Sophia's Bakery and Cafe. Sophia's is only open on the weekends from 8am-2pm. Little more than a kitchen with a small dining room attached, Sophia's consistently makes one of the best omelets and croissants on the Isthmus. If you do stop in for a bite I'd recomment ordering your breakfast to go (don't forget the cinnamon roll!) and walk down to James Madison Park to eat along the lake. Delicious food tastes even better with a beautiful view!
|Rush Creek Reserve maturing the the caves.|
For the past two years Uplands has also made Rush Creek Reserve. This cheese is a Vacherin Mont d'Or, a Swiss Alpine cheese that has a soft, washed-rind bound together with rings of Spruce bark. Typically the top of the rind is peeled back and the cheese is scooped out of the center like custard.

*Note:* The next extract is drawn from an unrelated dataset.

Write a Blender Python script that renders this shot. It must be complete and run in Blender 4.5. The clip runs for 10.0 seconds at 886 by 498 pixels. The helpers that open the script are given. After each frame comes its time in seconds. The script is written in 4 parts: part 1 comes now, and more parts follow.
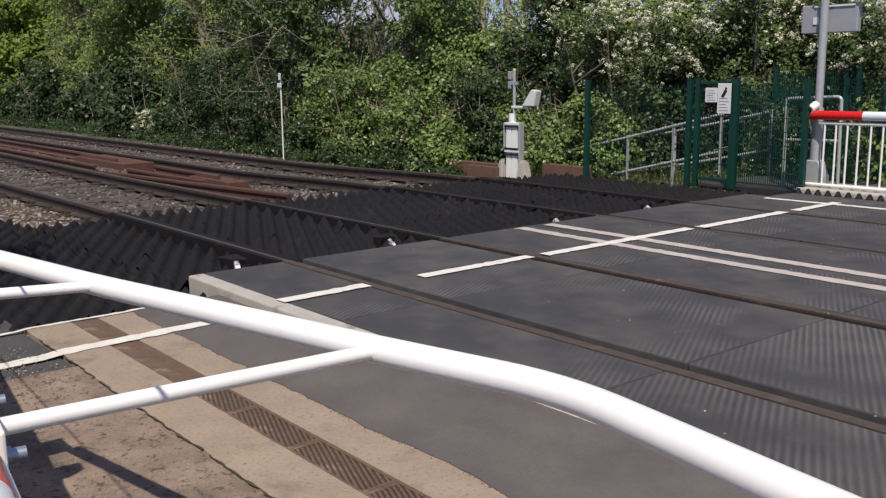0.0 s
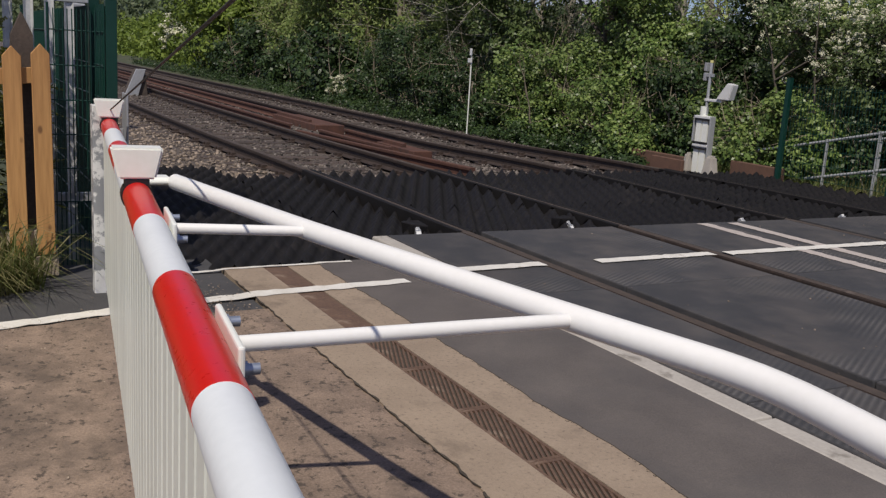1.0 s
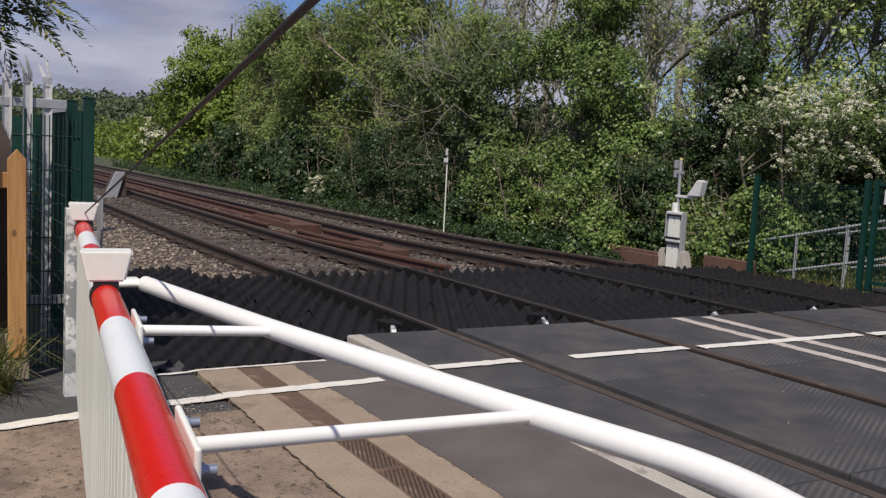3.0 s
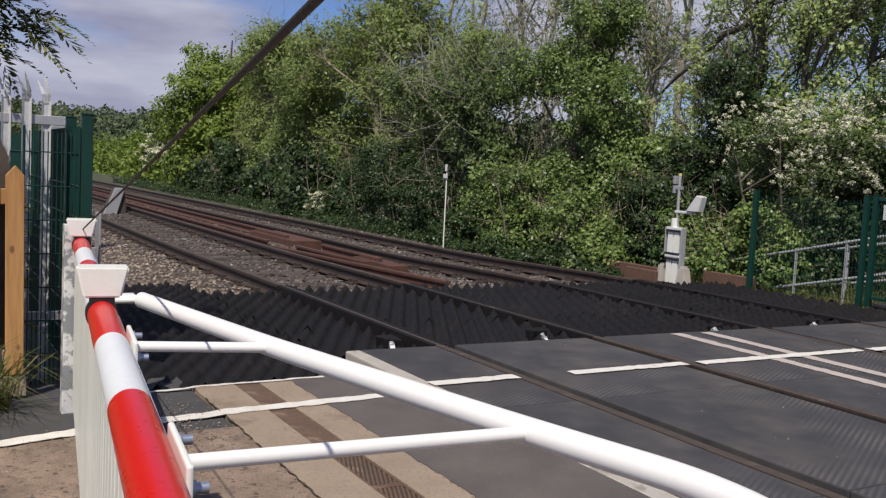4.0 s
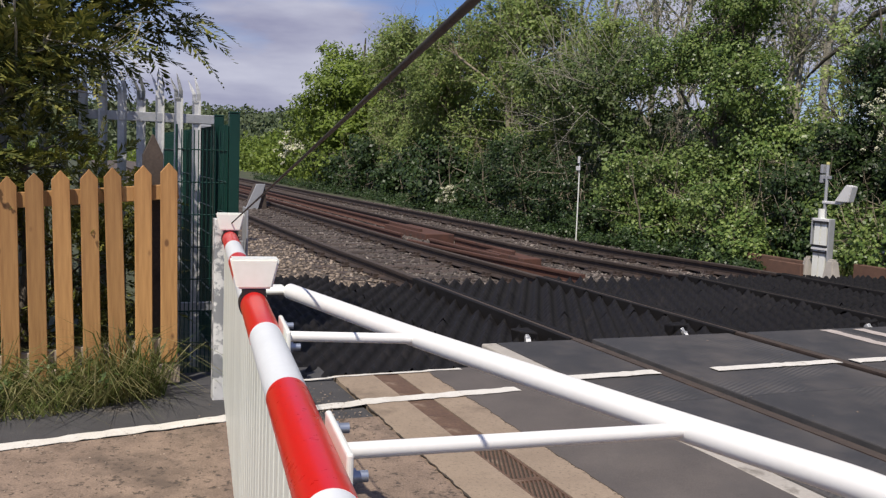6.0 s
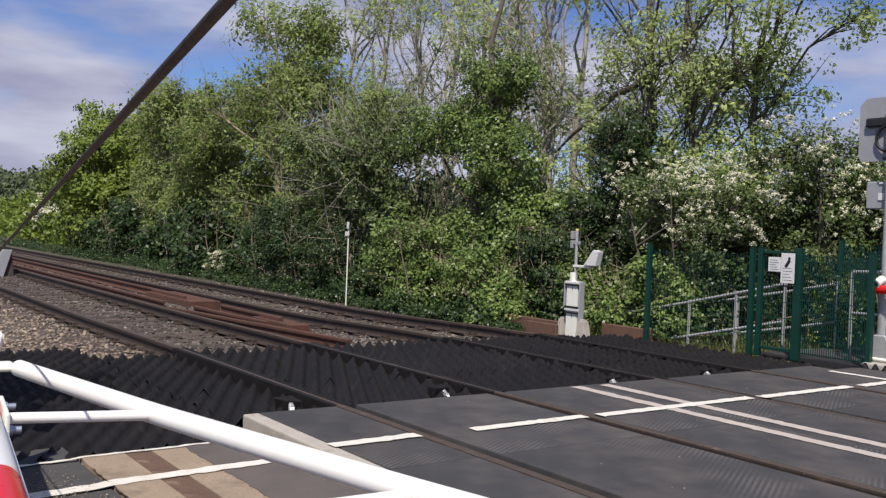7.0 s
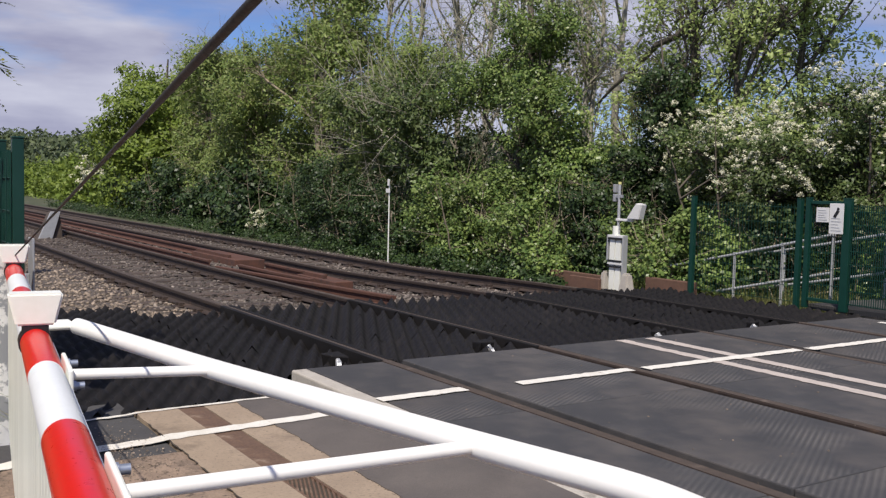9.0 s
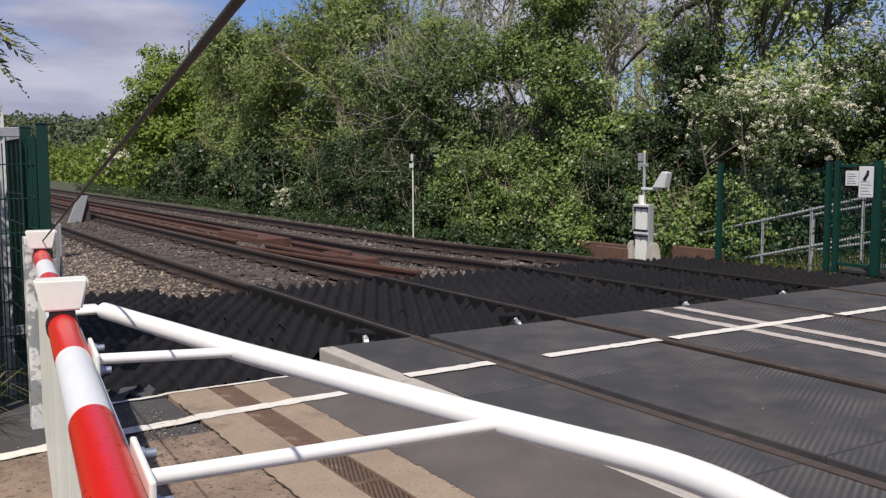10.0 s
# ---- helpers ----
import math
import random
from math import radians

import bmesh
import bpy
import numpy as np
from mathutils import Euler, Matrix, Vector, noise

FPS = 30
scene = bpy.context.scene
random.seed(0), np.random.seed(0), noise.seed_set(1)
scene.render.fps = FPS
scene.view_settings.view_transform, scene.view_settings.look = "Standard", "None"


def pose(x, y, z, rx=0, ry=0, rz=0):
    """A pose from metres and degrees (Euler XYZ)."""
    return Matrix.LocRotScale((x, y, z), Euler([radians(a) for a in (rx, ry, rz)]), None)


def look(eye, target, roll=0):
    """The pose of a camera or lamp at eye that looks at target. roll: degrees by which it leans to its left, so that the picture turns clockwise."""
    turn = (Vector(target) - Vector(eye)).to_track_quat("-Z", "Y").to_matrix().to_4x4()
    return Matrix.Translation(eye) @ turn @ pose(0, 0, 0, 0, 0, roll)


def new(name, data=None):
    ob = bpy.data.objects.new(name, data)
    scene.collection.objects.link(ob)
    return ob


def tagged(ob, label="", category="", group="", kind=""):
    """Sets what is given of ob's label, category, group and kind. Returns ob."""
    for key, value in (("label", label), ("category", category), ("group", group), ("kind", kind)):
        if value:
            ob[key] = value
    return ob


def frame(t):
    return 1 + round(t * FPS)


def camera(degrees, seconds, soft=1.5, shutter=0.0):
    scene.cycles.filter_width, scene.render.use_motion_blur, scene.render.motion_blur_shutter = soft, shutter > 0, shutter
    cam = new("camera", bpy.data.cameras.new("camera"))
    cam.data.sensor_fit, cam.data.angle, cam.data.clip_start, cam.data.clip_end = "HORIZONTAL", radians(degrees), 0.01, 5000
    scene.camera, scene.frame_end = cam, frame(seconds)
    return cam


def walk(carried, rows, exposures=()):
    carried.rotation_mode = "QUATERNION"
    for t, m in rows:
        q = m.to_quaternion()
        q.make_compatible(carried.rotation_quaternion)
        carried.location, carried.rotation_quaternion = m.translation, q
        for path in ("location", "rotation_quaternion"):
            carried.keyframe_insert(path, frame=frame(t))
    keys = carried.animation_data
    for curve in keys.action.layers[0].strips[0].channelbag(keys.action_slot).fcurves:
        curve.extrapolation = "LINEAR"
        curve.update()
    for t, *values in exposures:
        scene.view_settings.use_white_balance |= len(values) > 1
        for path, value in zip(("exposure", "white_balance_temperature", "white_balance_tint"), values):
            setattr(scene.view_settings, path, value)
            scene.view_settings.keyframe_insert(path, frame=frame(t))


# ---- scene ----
cam = camera(51.0, 10.0, 1.3)
PATH = [
    (0, (4.826, -3.384, 1.305), (3.304, -2.138, 0.947), -0.5),
    (0.5, (4.837, -3.4, 1.289), (3.218, -2.3, 0.877), 1.7),
    (1, (4.831, -3.476, 1.289), (3.116, -2.531, 0.882), 3.6),
    (1.5, (4.843, -3.473, 1.293), (3.156, -2.452, 0.956), 4.6),
    (2, (4.872, -3.471, 1.296), (3.199, -2.411, 1.015), 4.7),
    (2.5, (4.866, -3.471, 1.292), (3.161, -2.456, 1.042), 4.2),
    (3, (4.883, -3.461, 1.3), (3.155, -2.473, 1.102), 3.0),
    (3.2, (4.888, -3.452, 1.305), (3.165, -2.451, 1.122), 2.7),
    (4.3, (4.881, -3.45, 1.298), (3.134, -2.489, 1.151), 3.1),
    (4.5, (4.888, -3.469, 1.307), (3.108, -2.57, 1.148), 3.4),
    (5, (4.892, -3.496, 1.297), (3.047, -2.751, 1.092), 2.6),
    (5.2, (4.878, -3.495, 1.291), (3.024, -2.78, 1.059), 1.8),
    (6.3, (4.845, -3.473, 1.291), (3.009, -2.694, 1.15), 2.2),
    (6.5, (4.876, -3.475, 1.296), (3.087, -2.587, 1.199), 2.6),
    (7, (4.895, -3.417, 1.306), (3.266, -2.257, 1.273), 2.3),
    (7.5, (4.872, -3.39, 1.308), (3.282, -2.179, 1.241), 1.2),
    (8, (4.911, -3.416, 1.307), (3.286, -2.253, 1.222), 1.2),
    (8.5, (4.876, -3.421, 1.307), (3.204, -2.33, 1.185), 1.3),
    (9, (4.876, -3.437, 1.3), (3.204, -2.348, 1.17), 1.4),
    (9.5, (4.874, -3.424, 1.304), (3.239, -2.281, 1.166), 1.2),
    (10, (4.872, -3.419, 1.306), (3.174, -2.379, 1.119), -0.2),
]
walk(cam, [(t, look(eye, target, roll)) for t, eye, target, roll in PATH],
     exposures=[(t, ev, 6500, 11) for t, ev in ((0, 0.18), (0.5, -0.06), (1, -0.2), (1.5, -0.18), (2.2, -0.06), (3, 0.0), (5, 0.18), (6.3, 0.2), (7.5, 0.36), (9, 0.30), (10, 0.22))])

# ---- light ----
TO_SUN = Vector((0.46, -0.49, 1.0)).normalized()
sun_data = bpy.data.lights.new("sun", "SUN")
sun_data.energy, sun_data.angle, sun_data.color = 4.0, radians(0.6), (1.0, 0.925, 0.82)
sun = new("sun", sun_data)
sun.matrix_world = look(TO_SUN * 60, (0, 0, 0))

world = bpy.data.worlds.new("sky")
world.use_nodes = True
scene.world = world
wn, wl = world.node_tree.nodes, world.node_tree.links
sky = wn.new("ShaderNodeTexSky")
sky.sky_type, sky.sun_disc = "NISHITA", False
sky.sun_elevation = math.asin(TO_SUN.z)
sky.sun_rotation = math.atan2(TO_SUN.x, TO_SUN.y)
sky.dust_density, sky.air_density, sky.ozone_density = 0.05, 0.9, 7.0
wco = wn.new("ShaderNodeTexCoord")
wmap = wn.new("ShaderNodeMapping")
wmap.inputs["Scale"].default_value = (1.6, 1.6, 6.5)
wmap.inputs["Location"].default_value = (0.35, 0.1, 0.22)
wl.new(wco.outputs["Generated"], wmap.inputs["Vector"])
cloud = wn.new("ShaderNodeTexNoise")
cloud.inputs["Scale"].default_value, cloud.inputs["Detail"].default_value, cloud.inputs["Roughness"].default_value = 1.7, 7, 0.52
wl.new(wmap.outputs["Vector"], cloud.inputs["Vector"])
cramp = wn.new("ShaderNodeValToRGB")
cramp.color_ramp.elements[0].position, cramp.color_ramp.elements[1].position = 0.44, 0.62
wsep = wn.new("ShaderNodeSeparateXYZ")
wl.new(wco.outputs["Generated"], wsep.inputs["Vector"])
wlow = wn.new("ShaderNodeMapRange")
wlow.inputs["From Min"].default_value, wlow.inputs["From Max"].default_value = 0.02, 0.22
wlow.inputs["To Min"].default_value, wlow.inputs["To Max"].default_value = 0.15, 0.0
wl.new(wsep.outputs["Z"], wlow.inputs["Value"])
wadd = wn.new("ShaderNodeMath")
wl.new(cloud.outputs["Fac"], wadd.inputs[0])
wl.new(wlow.outputs["Result"], wadd.inputs[1])
wl.new(wadd.outputs[0], cramp.inputs["Fac"])
shade = wn.new("ShaderNodeTexNoise")
shade.inputs["Scale"].default_value, shade.inputs["Detail"].default_value = 3.2, 5
wl.new(wmap.outputs["Vector"], shade.inputs["Vector"])
sramp = wn.new("ShaderNodeValToRGB")
sramp.color_ramp.elements[0].color, sramp.color_ramp.elements[1].color = (3.0, 3.1, 4.5, 1), (5.5, 5.65, 6.8, 1)
sramp.color_ramp.elements[0].position, sramp.color_ramp.elements[1].position = 0.35, 0.65
wl.new(shade.outputs["Fac"], sramp.inputs["Fac"])
wmix = wn.new("ShaderNodeMix")
wmix.data_type = "RGBA"
wl.new(cramp.outputs["Color"], wmix.inputs[0])
clear = wn.new("ShaderNodeHueSaturation")
clear.inputs["Hue"].default_value, clear.inputs["Saturation"].default_value = 0.515, 1.08
wl.new(sky.outputs["Color"], clear.inputs["Color"])
wl.new(clear.outputs["Color"], wmix.inputs[6])
wl.new(sramp.outputs["Color"], wmix.inputs[7])
wl.new(wmix.outputs[2], wn["Background"].inputs["Color"])
wn["Background"].inputs["Strength"].default_value = 0.088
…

We were guided around the farm by Kiley, one of the cheesemakers at Uplands. They have four caves that they age their cheese in and each cheese has to be washed in a brine solution and turned over every single day! This means eight hours of work every day just to make sure the cheese is aging properly.
The Pleasant Ridge Reserve has a rich and nutty flavor that changes throughout the year depending on what the cows are grazing on in the pasture. It melts evenly, so it's great for cooking (read: fondue!). The Rush Creek Reserve is an excellent appetizer or after-dinner cheese course feature. Both can be found at specialty cheese shops across the country.
From Dodgeville my friends departed back to Minnesota. I hope that they brought home with them some of the love I have for Wisconsin. It was a whirlwind of a tour but there is just too many great things to do in this state. I'm hoping I can convince them to come back again next year!